ICANN’s decision to make WHOIS private remains under review, and cybersecurity professionals are hopeful that accommodations can be made to ensure their access to the database while still maintaining user privacy. But that would require assurances from EU regulators that they won’t punish GoDaddy or other domain-name registrars for granting analysts access.
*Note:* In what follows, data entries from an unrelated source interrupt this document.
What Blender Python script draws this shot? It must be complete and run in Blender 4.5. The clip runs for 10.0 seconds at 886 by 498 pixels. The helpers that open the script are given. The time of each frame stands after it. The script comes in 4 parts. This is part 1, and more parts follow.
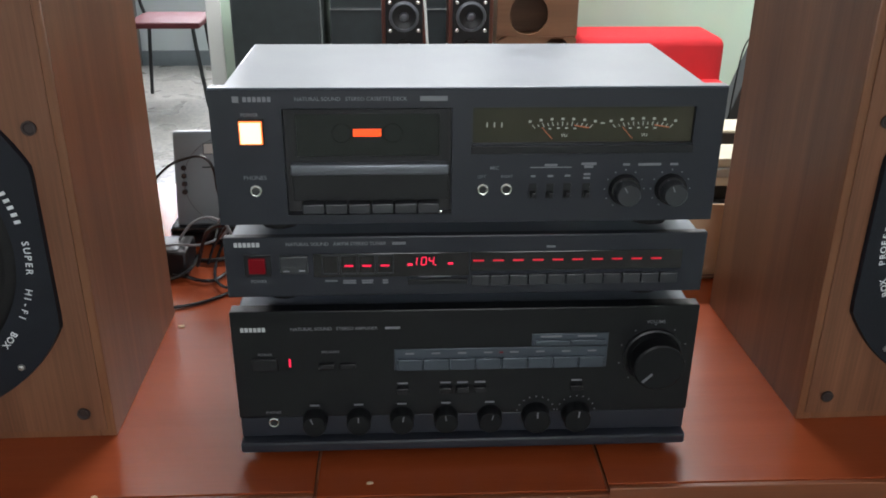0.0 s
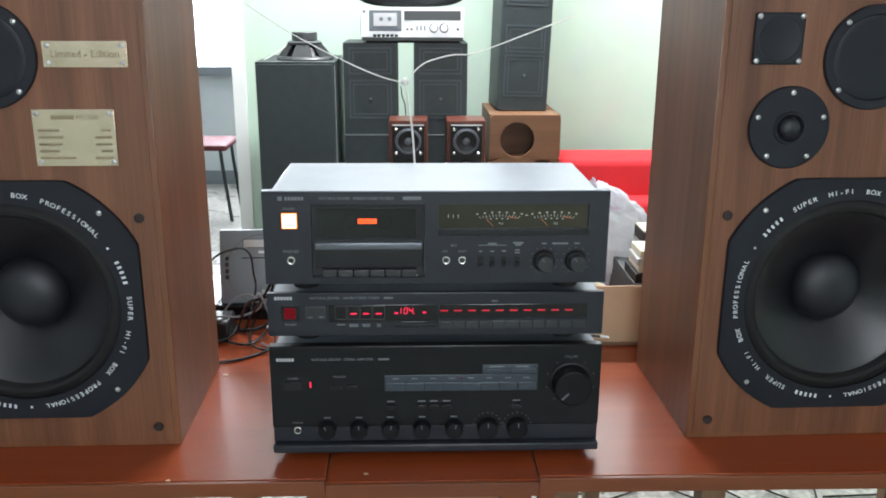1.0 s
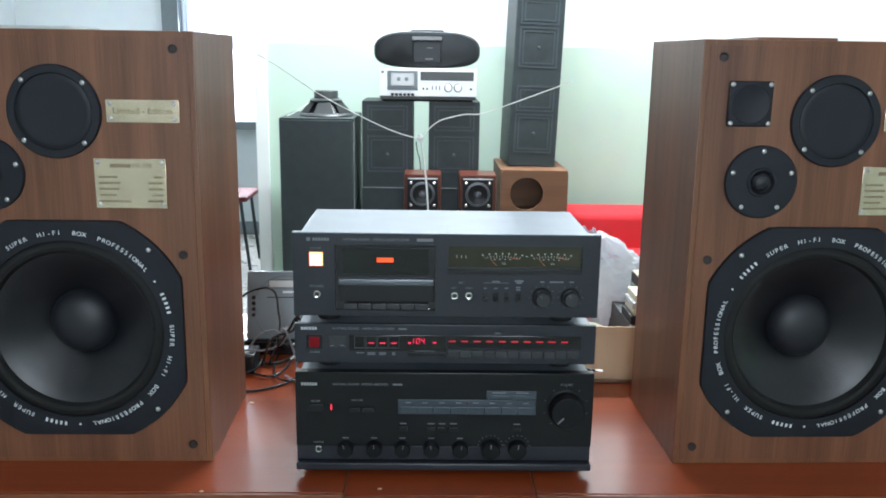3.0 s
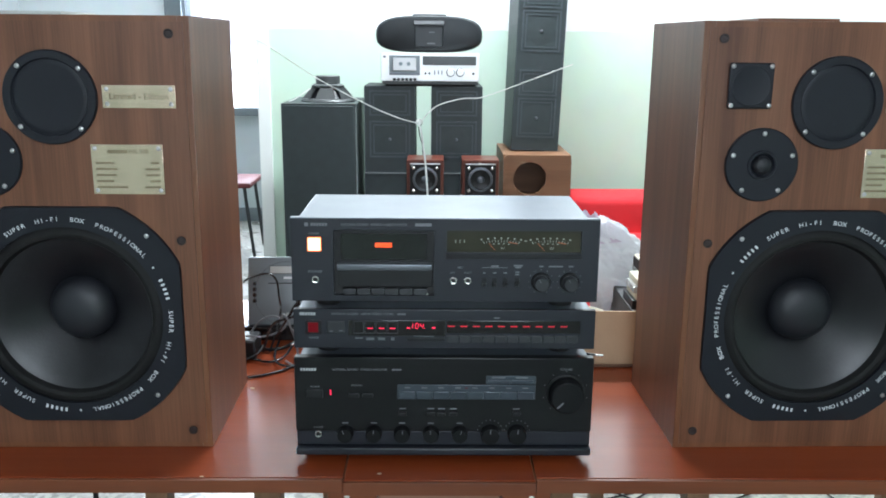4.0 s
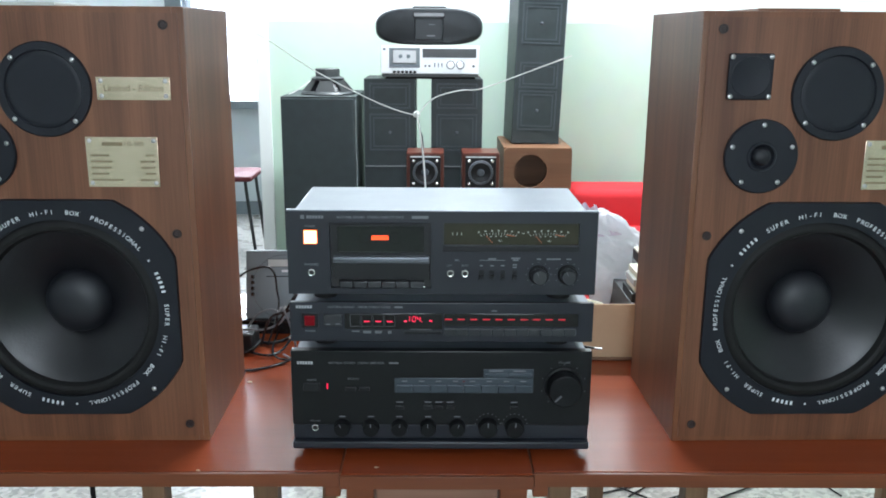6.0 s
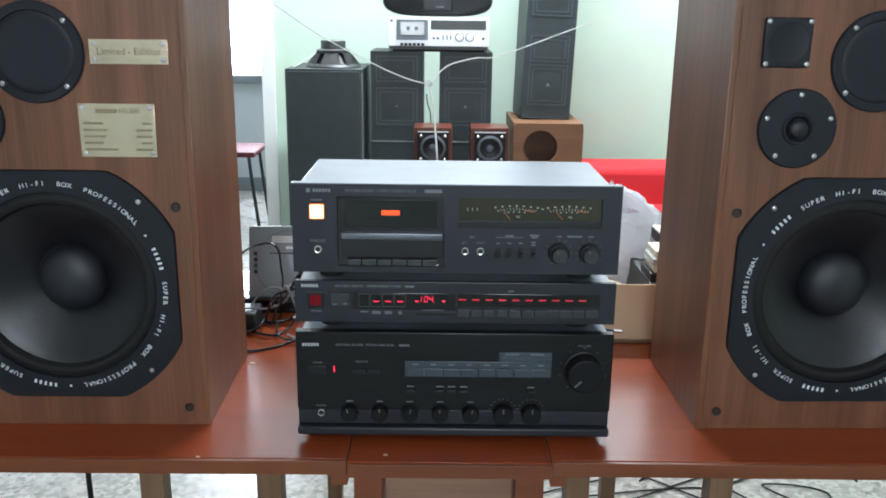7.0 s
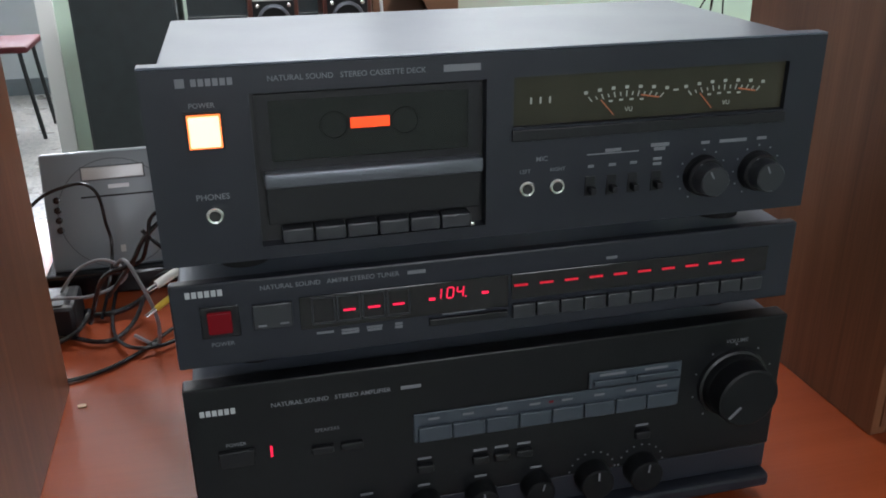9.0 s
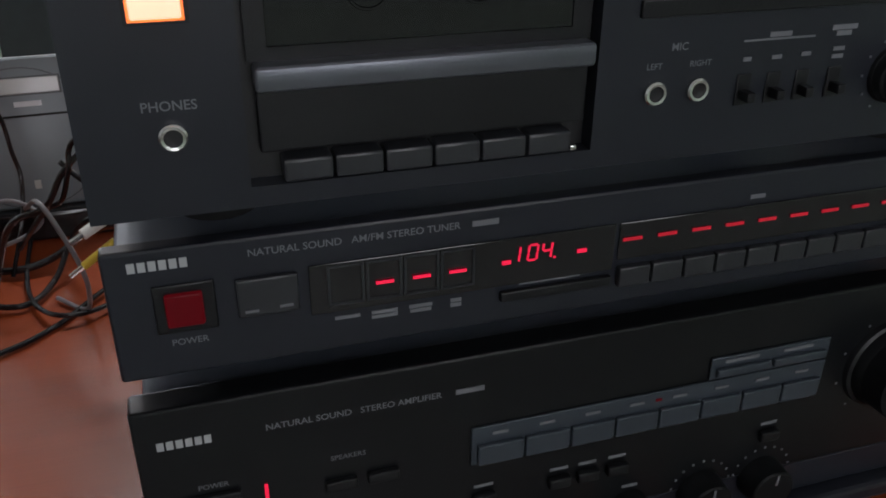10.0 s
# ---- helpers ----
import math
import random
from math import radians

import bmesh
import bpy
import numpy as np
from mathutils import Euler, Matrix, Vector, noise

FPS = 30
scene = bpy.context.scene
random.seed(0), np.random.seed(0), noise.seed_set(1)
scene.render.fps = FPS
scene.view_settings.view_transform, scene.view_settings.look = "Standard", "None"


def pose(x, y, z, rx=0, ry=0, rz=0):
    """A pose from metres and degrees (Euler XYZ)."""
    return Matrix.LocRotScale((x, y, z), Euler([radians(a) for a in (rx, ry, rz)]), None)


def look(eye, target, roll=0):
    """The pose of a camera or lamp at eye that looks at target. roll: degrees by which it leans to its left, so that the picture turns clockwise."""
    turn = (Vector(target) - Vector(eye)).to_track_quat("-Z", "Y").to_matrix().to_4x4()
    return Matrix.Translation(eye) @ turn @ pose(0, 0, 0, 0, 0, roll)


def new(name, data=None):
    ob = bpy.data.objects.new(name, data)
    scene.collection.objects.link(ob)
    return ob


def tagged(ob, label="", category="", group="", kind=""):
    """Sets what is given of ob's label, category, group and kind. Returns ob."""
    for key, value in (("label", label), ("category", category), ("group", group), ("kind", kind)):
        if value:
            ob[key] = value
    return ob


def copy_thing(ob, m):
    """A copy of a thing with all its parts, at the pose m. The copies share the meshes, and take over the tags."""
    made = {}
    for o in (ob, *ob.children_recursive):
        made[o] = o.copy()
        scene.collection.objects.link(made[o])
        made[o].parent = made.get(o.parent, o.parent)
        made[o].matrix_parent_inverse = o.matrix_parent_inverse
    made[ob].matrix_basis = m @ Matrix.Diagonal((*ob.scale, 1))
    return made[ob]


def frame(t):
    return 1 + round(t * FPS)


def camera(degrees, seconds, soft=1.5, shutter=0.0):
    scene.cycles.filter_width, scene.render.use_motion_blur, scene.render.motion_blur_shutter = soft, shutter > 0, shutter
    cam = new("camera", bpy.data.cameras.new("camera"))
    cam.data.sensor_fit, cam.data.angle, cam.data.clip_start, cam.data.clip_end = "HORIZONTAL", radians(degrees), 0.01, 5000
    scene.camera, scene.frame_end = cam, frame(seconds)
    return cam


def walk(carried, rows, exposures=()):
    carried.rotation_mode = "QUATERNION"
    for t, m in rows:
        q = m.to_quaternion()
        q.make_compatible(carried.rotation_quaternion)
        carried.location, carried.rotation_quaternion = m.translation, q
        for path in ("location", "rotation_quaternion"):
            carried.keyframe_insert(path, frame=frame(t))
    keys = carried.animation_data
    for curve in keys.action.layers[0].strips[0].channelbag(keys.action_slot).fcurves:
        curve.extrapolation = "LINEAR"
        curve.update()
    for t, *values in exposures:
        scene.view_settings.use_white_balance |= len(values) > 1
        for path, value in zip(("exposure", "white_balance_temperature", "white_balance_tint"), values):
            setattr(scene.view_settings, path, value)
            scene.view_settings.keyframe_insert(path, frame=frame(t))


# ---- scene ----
cam = camera(54.1, 10.0, soft=1.8)
PATH = [
    (0, (-0.058, -0.71, 1.278), (0.033, 1.115, 0.464), 0.4),
    (0.5, (-0.043, -0.876, 1.313), (0.053, 0.995, 0.613), 0.4),
    (1, (-0.029, -1.055, 1.34), (0.038, 0.864, 0.781), 0.3),
    (1.5, (-0.033, -1.135, 1.358), (0.016, 0.804, 0.87), 1.1),
    (2, (-0.045, -1.175, 1.357), (-0.006, 0.776, 0.918), 1.2),
    (2.5, (-0.038, -1.194, 1.355), (0.005, 0.76, 0.927), 1.0),
    (4, (-0.018, -1.189, 1.351), (0.006, 0.755, 0.882), 0.5),
    (4.5, (-0.021, -1.187, 1.35), (0.01, 0.756, 0.878), 0.7),
    (5, (-0.017, -1.187, 1.349), (0.021, 0.755, 0.873), 0.7),
    (6.5, (-0.01, -1.169, 1.346), (-0.001, 0.767, 0.848), 0.4),
    (7, (-0.024, -1.114, 1.328), (-0.013, 0.814, 0.796), 0.7),
    (7.5, (-0.086, -0.958, 1.302), (0.007, 0.958, 0.735), 1.2),
    (8, (-0.172, -0.787, 1.286), (0.106, 1.097, 0.675), 1.6),
    (8.5, (-0.192, -0.656, 1.247), (0.184, 1.179, 0.546), 0.4),
    (9, (-0.163, -0.505, 1.202), (0.259, 1.287, 0.42), -0.6),
    (9.5, (-0.156, -0.398, 1.161), (0.286, 1.353, 0.301), -0.4),
    (10, (-0.181, -0.312, 1.13), (0.359, 1.373, 0.198), 0.6),
]
EXPOSURES = (
    (0.0, -0.25, 6900, 19), (0.5, -0.05, 6800, 17), (1.0, 0.14, 6600, 15), (1.5, 0.06, 6200, 11), (5.0, 0.05, 6200, 12), (7.0, 0.04, 6250, 13), (7.5, 0.01, 6450, 15),
    (8.0, 0.02, 6500, 15), (8.5, -0.18, 6650, 18), (9.0, -0.42, 6650, 19), (9.5, -0.76, 6800, 21), (10.0, -0.98, 6900, 23),
)
walk(cam, [(t, look(eye, target, roll)) for t, eye, target, roll in PATH], EXPOSURES)

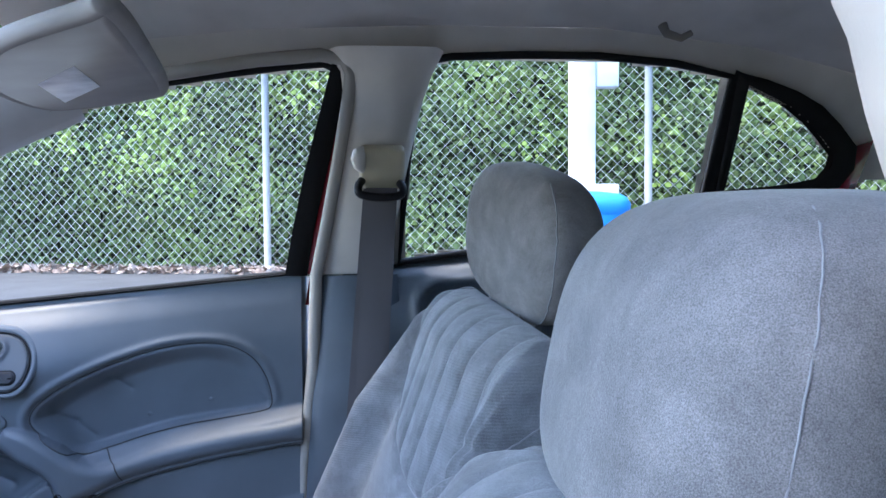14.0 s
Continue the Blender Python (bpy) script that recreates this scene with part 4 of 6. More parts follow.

And so far, Chen says those regulators have been “remarkably hands-off” during the ongoing debate.
“The law is in their minds clear, and people need to follow it,” said Chen. “And that’s it.”
Walter van Holst, a technology lawyer and a member of the privacy group European Digital Rights, told National Journal that EU courts are unlikely to accommodate any third-party request for access to WHOIS data, even if that request stems from a legitimate interest.
“Parts of the [information security] community appear to be stuck in the first stage of grieving: denial,” van Holst said.
Perhaps the only thing that could tip the scales, some cybersecurity researchers say, is greater involvement by the U.S. government.
Unlike Brussels, Washington tends to place cybersecurity concerns above questions of consumer privacy. And during last week’s meeting in Barcelona, David Redl, the administrator of the National Telecommunications and Information Administration, warned ICANN against permanently restricting WHOIS access.
The U.S. government isn’t keen on a direct confrontation with the EU, and has so far let ICANN and the relevant stakeholders hash out the issue. But if the WHOIS database remains closed at the conclusion of the review next year, Chen believes Washington may have no choice but to step in.
“I’m not sure the U.S. is just going to sit by and watch this happen, if it goes the wrong way,” Chen said.